A lecture by Dr. Wen-Shing Chou (Hunter College, CUNY)
The northern Chinese mountain range of Mount Wutai has been a preeminent site of Buddhist pilgrimage for over a millennium. During the Qing Dynasty (1644–1912), Buddhist rulers and monks from Inner Asia, including Manchus, Tibetans, Mongols, and Monguors, developed the sacred site into an important center of Gelukpa Buddhism (the sect of the Dalai Lamas). This lecture considers the Inner Asian Gelukpa transformation of Mount Wutai through popular pilgrimage maps of the mountain during the later half of the Qing. Who created them, disseminated them, collected them, and why? Among the many maps of the mountain produced during this period, a panoramic wood-block image carved at Mount Wutai by a Mongol lama in 1846 had an exceptionally global and transcultural career. A plethora of images in different media were made from the 1846 carving. By tracing the life and afterlives of the woodblock map, I argue that the heterogeneous, collaborative, and accretive process of mapmaking mirrored that of Mount Wutai’s place-making. Each act of carving, printing, coloring, framing, copying, and circulating the map image delivers a new and different vision of the mountain, highlighting the role of maps and their makers and users in the transformation of a sacred site.
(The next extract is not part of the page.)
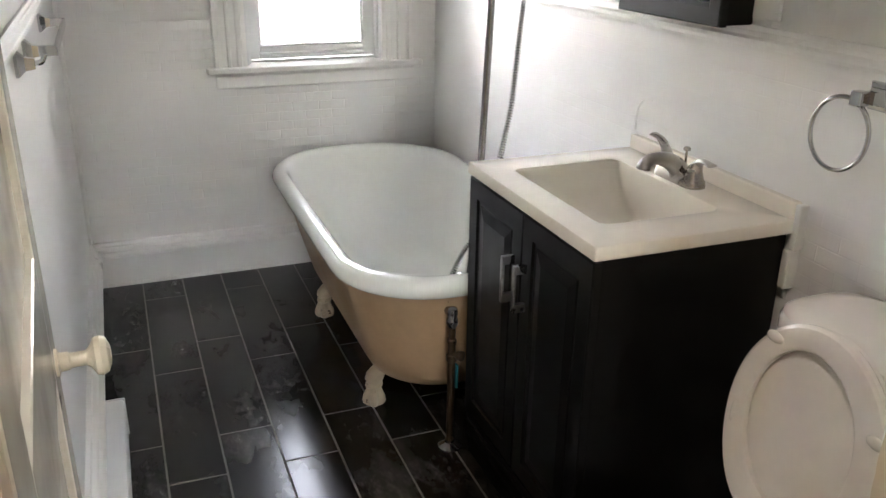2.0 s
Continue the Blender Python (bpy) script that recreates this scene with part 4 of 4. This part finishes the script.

Wen-shing Chou is Asst. Professor of East Asian Art at Hunter College, City University of New York. She holds a BA in Art History from the University of Chicago (2001), and an MA and PhD in History of Art from University of California, Berkeley (2011). Chou has published numerous essays on the visual and material culture of Buddhist pilgrimage, and recently completed a monograph on the Inner Asian transformation of Mount Wutai in Qing China.